Here Comes Everyone: Citizen Journalism in the Digital Age
Digital technology promises a new world where a multiplicity of voices can be heard on affordable mobile and Internet platforms, diminishing the role and authority of traditional media. Be it images of Iranian dissent via Twitter or campaigns on council spending instigated by local groups like Kington Blackboard, citizen journalism is having an impact on political life globally and locally.

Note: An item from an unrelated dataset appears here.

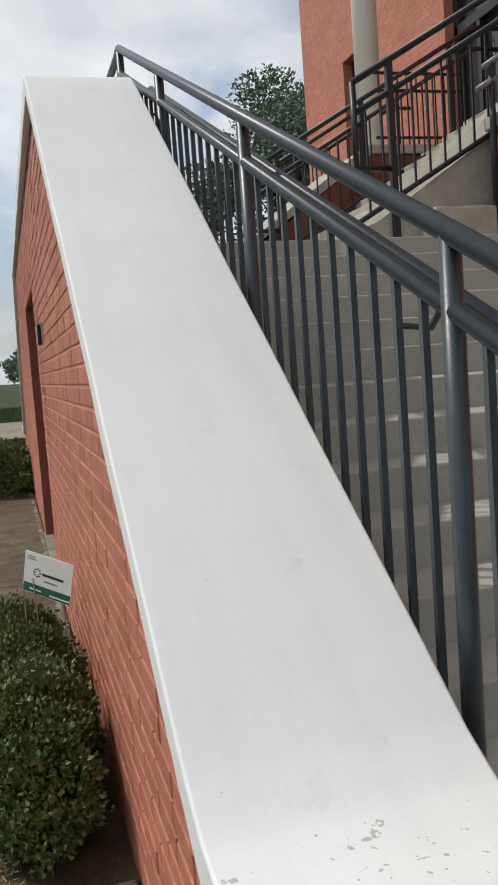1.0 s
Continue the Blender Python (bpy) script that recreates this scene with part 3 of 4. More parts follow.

Wed 3 March, 11.00am The Courtyard Hereford
Day Ticket £15/£12
To open up the debate we bring together social media practitioners as well as print and broadcast journalists to consider practice, voice, impartiality and access.
Tim Beech, Editor of BBC Radio Shropshire and involved in discussions about the future of the BBC’s journalism and Emily James, the main producer of Climate Camp TV, are joining the panels.
11.00 – 12.30pm
Screening: Burma VJ – Reporting from A Closed Country (12A)
In 2007 100,000 people took to the streets to protest against the cruel dictatorship that has run Burma for more than 40 years. Foreign news crews were banned, the internet shut down, and Burma closed to the outside world. But a tenacious band of Burmese reporters armed with home video cameras risked death by covertly filming the crack-down. Their footage, rough and unprofessional, but also raw, immediate and, at times, overwhelmingly powerful, was smuggled to Norway, then broadcast back to Burma and across the world via satellite. A flawlessly constructed testament to individual bravery, as relentlessly gripping as educational, it’s an uplifting example of the importance of collective protest. Compelling and essential viewing, it’s hard to think of a braver, bolder example of citizen journalism in action.
“Burma VJ’ is simply unmissable.” Time Out
“It’s guerilla film-making of amazing courage.” Independent
Winner Movies That Matter Award Amsterdam International Documentary Film Festival 2008
12.30 – 1.30pm
Lunch
1.30 – 2.00pm
Christian Payne
One of the most widely recognised mobile media makers online, Christian Payne, aka Documentally / Our Man Inside, will talk about how he engages with his immediate surroundings and the wider world.
2.00 – 3.00pm
Get Local
Speakers: Matthew Engel, Guardian journalist; Jesse Norman, Conservative parliamentary candidate for Hereford; contributions from Hereford Heckler, the city’s one and only anarchic newsletter and from Kington Blackboard, an online local news site with recent campaign success under their belt. Chair: Bill Laws, freelance journalist, author and editor.
3.15 – 4.15pm
Go Global
Speakers: Helen Iles of Undercurrents, Winner Digital Hero Wales Award 2009; Christian Payne; Jake Bowers, Editor of Travellers Times Online and
representatives from Index on Censorship (TBC) and the Climate Camp.
Chair: Nic Millington, CEO of Rural Media Company
4.15 – 4.45pm
Tea
4.45 – 6.15pm
Screening: The Yes Men Fix The World (12A)
Two ‘jokers’ in cheap suits set out to pull a hoax and astoundingly knock $2 billion off the market price of Dow Chemical. The context was the 1984 Bhopal tragedy in which deadly gas leaked out of the Union Carbide plant contaminating local workers to devastating effect. Bichlbaum and Bonanno (fictitious names) are the self-styled Yes Men with a mission to do the right thing. With apparent disingenuity they combat globalisation by pulling outrageously inventive anti-establishment stunts. What’s chilling is that their transparently extremist Final Solution rhetoric doesn’t fall on completely deaf ears and their absurd gimmicks (Survivaballs!) often impress. Serious and delightful in equal measure.